The U.S. Supreme Court decision that patent office judge decisions must be subject to the agency director’s authority could help the office iron out important issues before appeal.
Congress violated the Constitution’s appointments clause when it set up the Patent Trial and Appeal Board, Chief Justice John Roberts said in the court’s controlling opinion. To remedy the problem, the court gave the Patent and Trademark Office director the power to overturn decisions the board makes through the inter partes review process.
The decision could allow the director to smooth out the edges of sticky issues of administrative and patent law before they reach the U.S. Court of Appeals for the Federal Circuit on appeal.
“Some of the things that we see frequently analyzed at the Federal Circuit could be more frequently discussed at the rehearing stage with the director’s involvement, perhaps leading to greater uniformity,” Kayvan Noroozi of Noroozi PC in Los Angeles said. He cited issues including who should be listed as a real party in interest in an IPR, and the proper application of the obviousness and anticipation doctrines.
President Joe Biden hasn’t named a patent office director yet, however. The agency has been led by an acting director, Commissioner for Patents Drew Hirshfeld since former director
“The U.S. Supreme Court has now held that the PTAB may continue its important work under the remedy provided by the court,” Hirshfeld said in a statement. “We look forward to PTAB’s continued service to our world-leading intellectual property system.”
Short on Details
The Supreme Court stopped short of laying out what the director’s newly established review should look like.
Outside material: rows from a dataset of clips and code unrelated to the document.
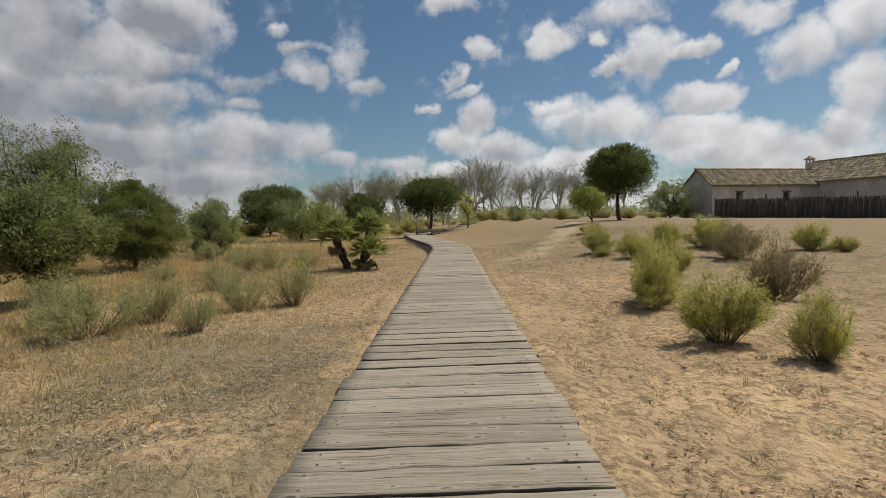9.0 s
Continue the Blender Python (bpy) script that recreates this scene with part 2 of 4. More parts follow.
GROUND = ground_material()
def board_material():
    """Grey weathered softwood: fine grain along the board, open cracks, knots, a tone of its own for each board."""
    m = material("weathered_board", (0.485, 0.42, 0.325), (0.34, 0.29, 0.222), 1.3, 0.9, 0.8, 3.0, (1, 40, 40), ((0.12, 0.098, 0.075), 1.2, 0.585),
                 per_object=0.13, bump_distance=0.014)
    nt = m.node_tree
    p = nt.nodes["Principled BSDF"]
    p.inputs["Specular IOR Level"].default_value = 0.15
    col = p.inputs["Base Color"].links[0].from_socket
    co = nt.nodes.new("ShaderNodeTexCoord")
    info = nt.nodes.new("ShaderNodeObjectInfo")
    shift = nt.nodes.new("ShaderNodeVectorMath")
    shift.operation = "MULTIPLY_ADD"
    nt.links.new(info.outputs["Random"], shift.inputs[0])
    shift.inputs[1].default_value = (91, 47, 13)
    nt.links.new(co.outputs["Object"], shift.inputs[2])
    squash = nt.nodes.new("ShaderNodeVectorMath")
    squash.operation = "MULTIPLY"
    squash.inputs[1].default_value = (1.0, 2.4, 2.4)
    nt.links.new(shift.outputs[0], squash.inputs[0])
    knot = nt.nodes.new("ShaderNodeTexVoronoi")
    knot.voronoi_dimensions = "2D"
    knot.inputs["Scale"].default_value = 1.9
    bend = nt.nodes.new("ShaderNodeTexNoise")
    bend.inputs["Scale"].default_value = 9.0
    nt.links.new(shift.outputs[0], bend.inputs["Vector"])
    warp = nt.nodes.new("ShaderNodeVectorMath")
    warp.operation = "MULTIPLY_ADD"
    nt.links.new(bend.outputs["Color"], warp.inputs[0])
    warp.inputs[1].default_value = (0.16, 0.16, 0)
    nt.links.new(squash.outputs[0], warp.inputs[2])
    nt.links.new(warp.outputs[0], knot.inputs["Vector"])
    for lo, hi, c, f in ((0.15, 0.05, (0.56, 0.49, 0.385), 0.55), (0.062, 0.03, (0.17, 0.13, 0.095), 0.85)):
        mix = nt.nodes.new("ShaderNodeMix")
        mix.data_type = "RGBA"
        nt.links.new(ramp_range(nt, knot.outputs["Distance"], lo, hi, 0, f), mix.inputs["Factor"])
        nt.links.new(col, mix.inputs["A"])
        mix.inputs["B"].default_value = (*c, 1)
        col = mix.outputs["Result"]
    nt.links.new(col, p.inputs["Base Color"])
    return m


WOOD = board_material()
BEAM = material("dark_bearer", (0.09, 0.075, 0.06), (0.05, 0.04, 0.033), 2.0, 0.9, 0.5, 8, (1, 1, 6))
SCREW = material("rusted_screw", (0.12, 0.095, 0.075), (0.08, 0.065, 0.05), 30, 0.7, 0.1, metal=0.3)
BARK = material("brown_bark", (0.13, 0.095, 0.07), (0.06, 0.045, 0.035), 6, 0.95, 0.9, 20, (1, 1, 0.3))
PALE_BARK = material("pale_bark", (0.46, 0.43, 0.385), (0.30, 0.275, 0.24), 5, 0.95, 0.6, 18, (1, 1, 0.3))
PINE = material("pine_needles", (0.17, 0.20, 0.066), (0.105, 0.13, 0.044), 0.9, 0.7, 0, island=0.4, leaf=True)
BRIGHT = material("bright_leaves", (0.36, 0.395, 0.115), (0.26, 0.29, 0.08), 0.9, 0.7, 0, island=0.35, leaf=True)
YOUNG = material("bright_needles", (0.23, 0.255, 0.078), (0.15, 0.175, 0.052), 0.9, 0.7, 0, island=0.35, leaf=True)
OLIVE = material("olive_leaves", (0.295, 0.325, 0.125), (0.205, 0.23, 0.087), 1.0, 0.6, 0, island=0.45, leaf=True)
BROOM = material("broom_sprigs", (0.57, 0.525, 0.185), (0.45, 0.425, 0.14), 1.6, 0.75, 0, island=0.35, leaf=True)
FRESH = material("fresh_sprigs", (0.57, 0.545, 0.17), (0.46, 0.45, 0.13), 1.6, 0.75, 0, island=0.35, leaf=True)
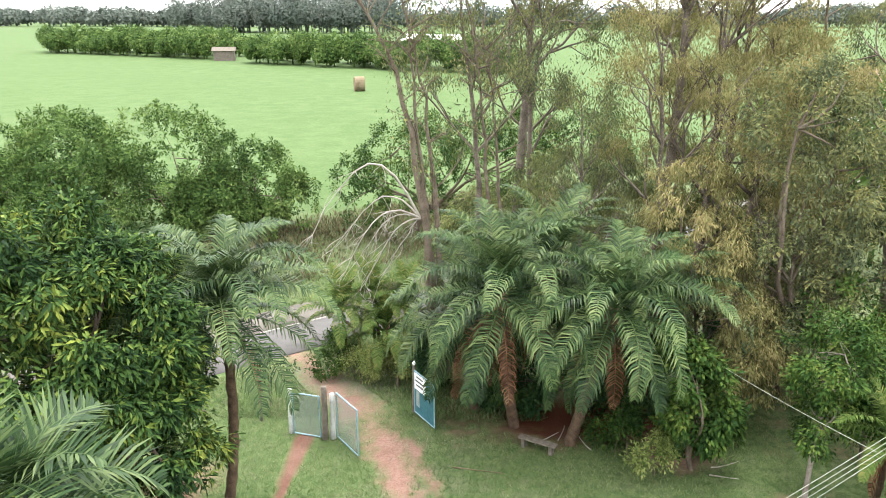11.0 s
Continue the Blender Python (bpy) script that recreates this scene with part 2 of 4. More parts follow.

“There are a few statements that explain what needs to happen in very broad-brush terms, but beyond that, the court gave very little guidance as to specifics of what needs to happen next,” Erika Arner, partner at Finnegan, Henderson, Farabow, Garrett & Dunner LLP, said.
The court also didn’t explain whether it was up to the Federal Circuit, the agency, or Congress to outline the specifics. Attorneys expect the patent office will release guidance to create a formal mechanism for companies seeking the director’s review. The PTO didn’t immediately provide details following a request for comment.
“It might be proposed guidance in case the Federal Circuit wants to say more,” Arner said, but she expects something to come out quickly.
The agency acted in a matter of days to provide guidance for how to implement the Supreme Court’s 2018 ruling in SAS Institute v. Iancu, which forced the PTAB to consider all patent claims that are challenged in IPR, she said.
Small Power Increase
The decision gives the director a new avenue to assert power, but the position was already a powerful one at the agency.
“There’s vanishingly little power that was already outside the director’s grasp,” Joseph Matal, a Haynes and Boone LLP partner and former patent office official, said. He pointed to the director’s authority to make regulations through the rulemaking process. The director was also part of the recently created Precedential Opinion Panel, which issued decisions about important issues at the PTAB.
Scott McKeown, chair of the PTAB group at Ropes & Gray LLP, noted the Federal Circuit will still have the last say on PTAB decisions, which can be appealed to the court.
“Any director that wanted to reverse a panel is going to have to jump in and establish a record for appeal that will withstand that level of review,” McKeown said.
Attorneys don’t expect the director to get involved with highly fact-intensive questions or run-of-the-mill disputes, meaning the day-to-day functioning of the agency shouldn’t change too much.
Win for Judges
The ruling should be good news for PTAB judges, in terms of job protections and workload.
The Federal Circuit in October 2019 said PTAB judges were principal officers, meaning they had so much power they should be nominated by the president and confirmed by the Senate.
As a fix, the Federal Circuit severed from the Patent Act removal protections for judges, making it easier to fire them and rendering the judges inferior officers appointable by the Commerce chief under the Constitution.
The Supreme Court had a different fix for the problem: It gave the director the authority to review—and reverse—final decisions from the board. Matal said that was a positive change.
“Assuming that’s done in a public and transparent manner, I think that’s a better way of exercising policy control at the agency than through the threat of firing without cause,” Matal said.
Not only do the judges get their job security back but they also won’t have to rehear the hundreds of cases left in limbo. The Federal Circuit has vacated many decisions the board made before Arthrex and remanded them to be reconsidered by a new panel of judges.
The ruling makes those rehearings unnecessary, according to Sterne Kessler Goldstein & Fox PLLC attorney William Milliken. Instead, “it seems clear what is necessary, at least in cases where the challenge is preserved, is that the director have an opportunity to rehear the petition,” he said.
The case is United States v. Arthrex, Inc., 2021 BL 229487, U.S., No. 19-1434, 6/21/21.